• _WORK INSTRUCTIONS_
For each line below that contains the string "scene", copy that line.

• _RECORDS TO USE_
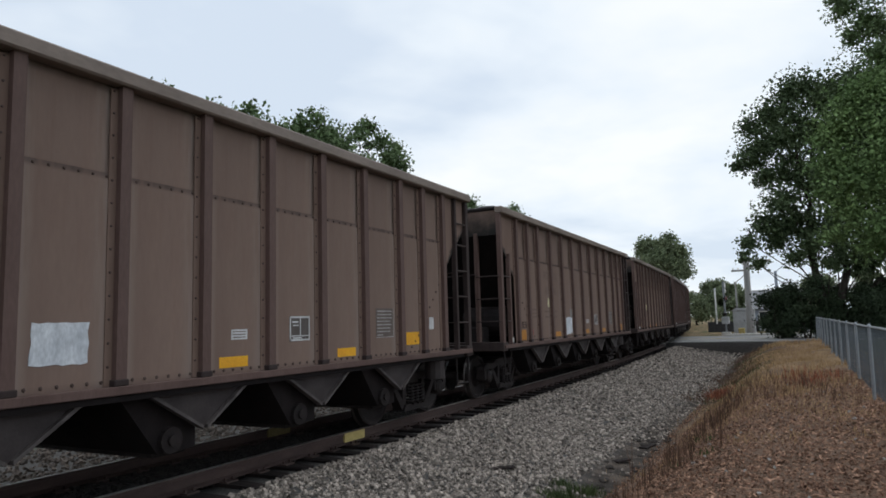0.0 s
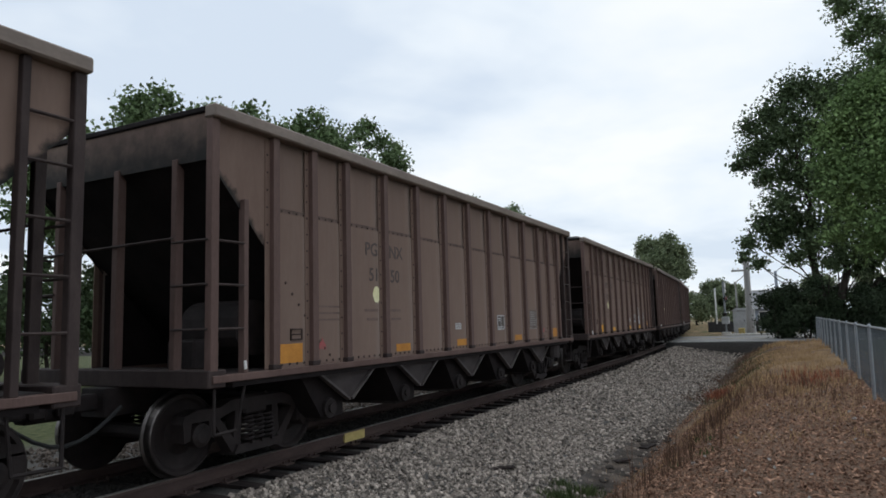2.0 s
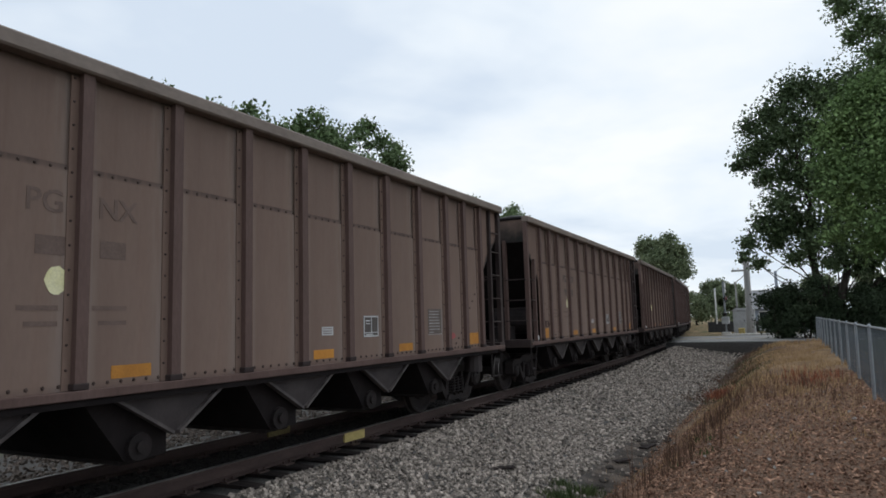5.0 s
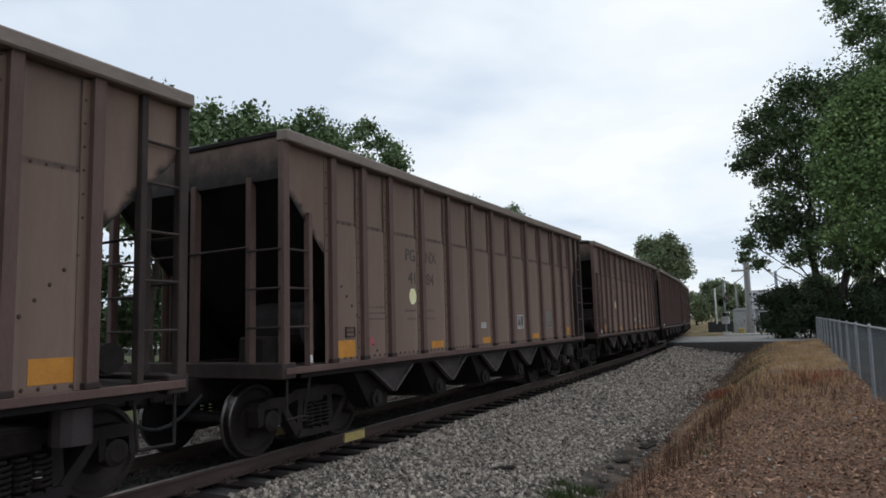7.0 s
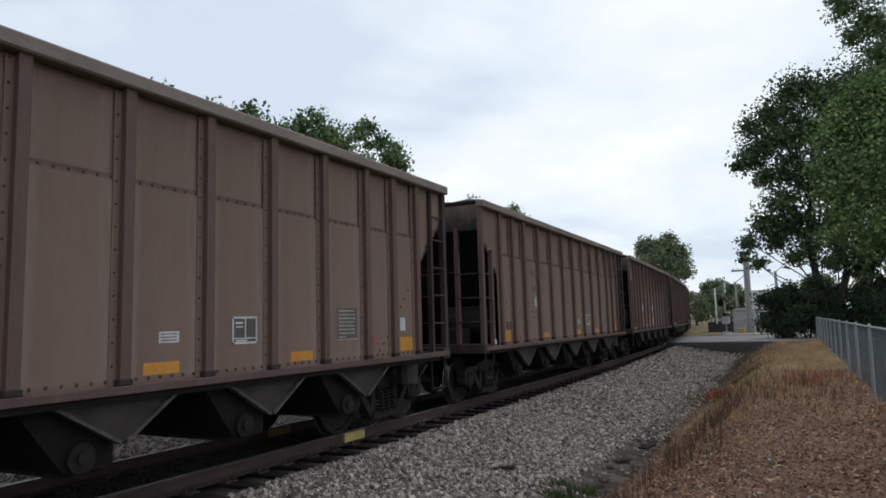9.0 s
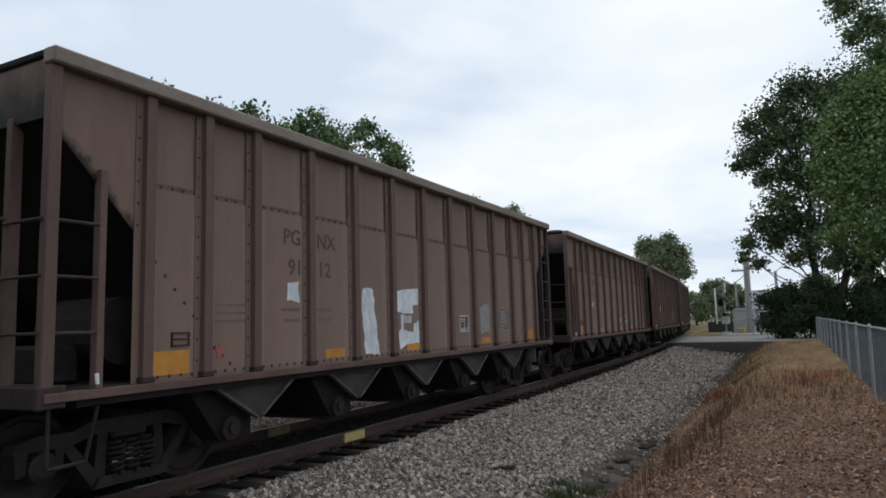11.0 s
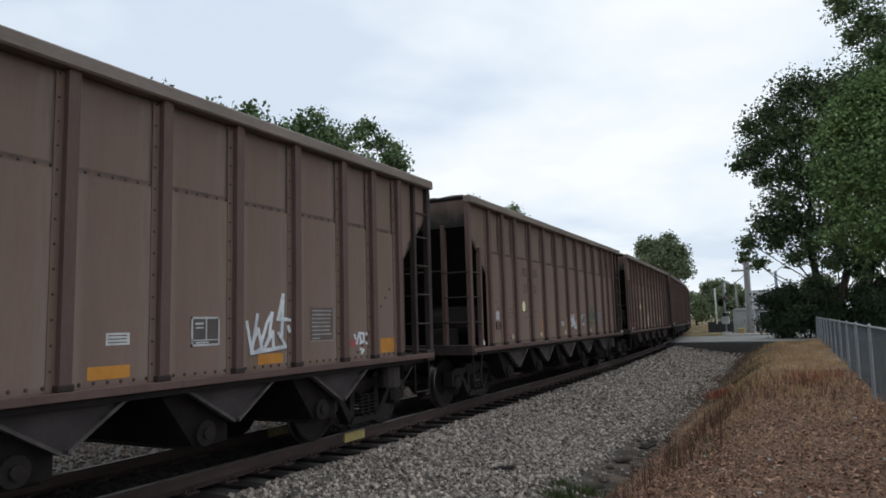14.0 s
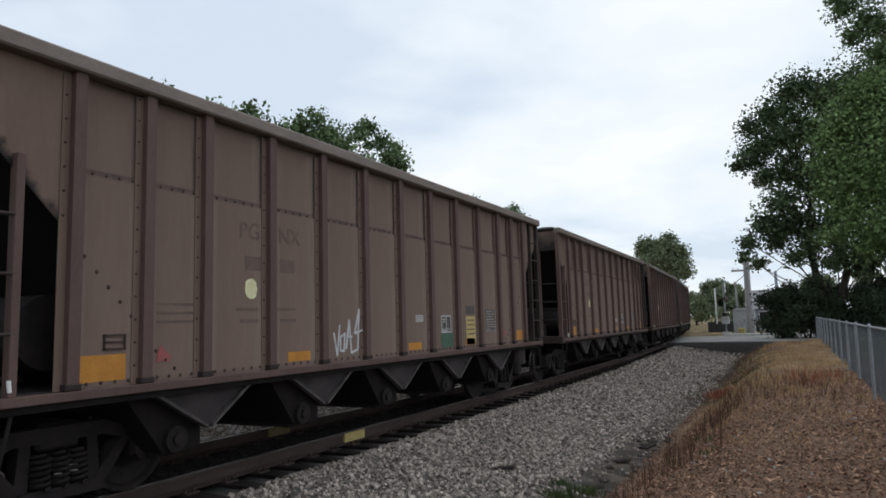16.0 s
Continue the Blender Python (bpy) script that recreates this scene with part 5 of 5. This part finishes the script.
def motions():
    times = [0.5 * i for i in range(33)]
    spin = []
    for i in range(16 * FPS + 1):
        spin.append((i / FPS, run(i / FPS) / 0.457))
    for k, car in CARS.items():
        walk(car, [(t, car_pose(k, t)) for t in times])
        for truck in car.children:
            if truck.name.startswith("truck"):
                for w in truck.children:
                    if w.name.startswith("wheelset"):
                        at = w.location.copy()
                        walk(w, [(t, Matrix.Translation(at) @ Matrix.Rotation(a + k, 4, "X")) for t, a in spin])


motions()
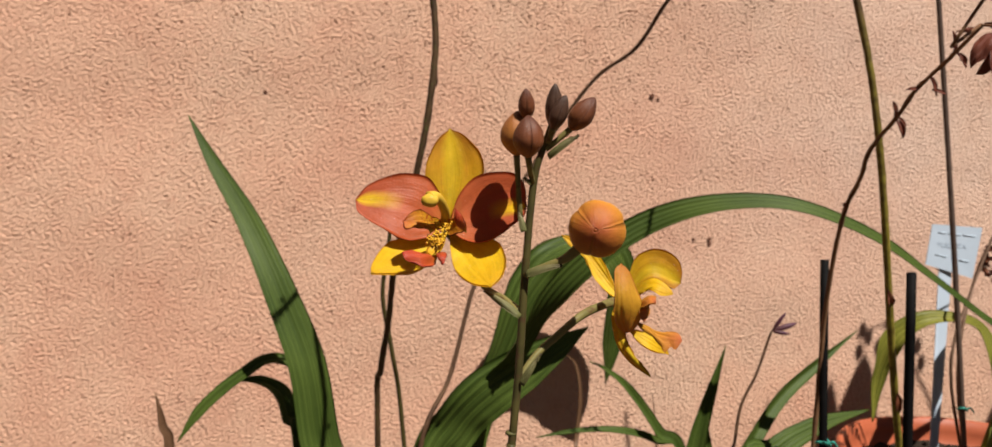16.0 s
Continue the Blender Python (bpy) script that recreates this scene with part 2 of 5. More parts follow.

• _ANSWER TO THE TASK_
Continue the Blender Python (bpy) script that recreates this scene with part 5 of 5. This part finishes the script.
Continue the Blender Python (bpy) script that recreates this scene with part 2 of 5. More parts follow.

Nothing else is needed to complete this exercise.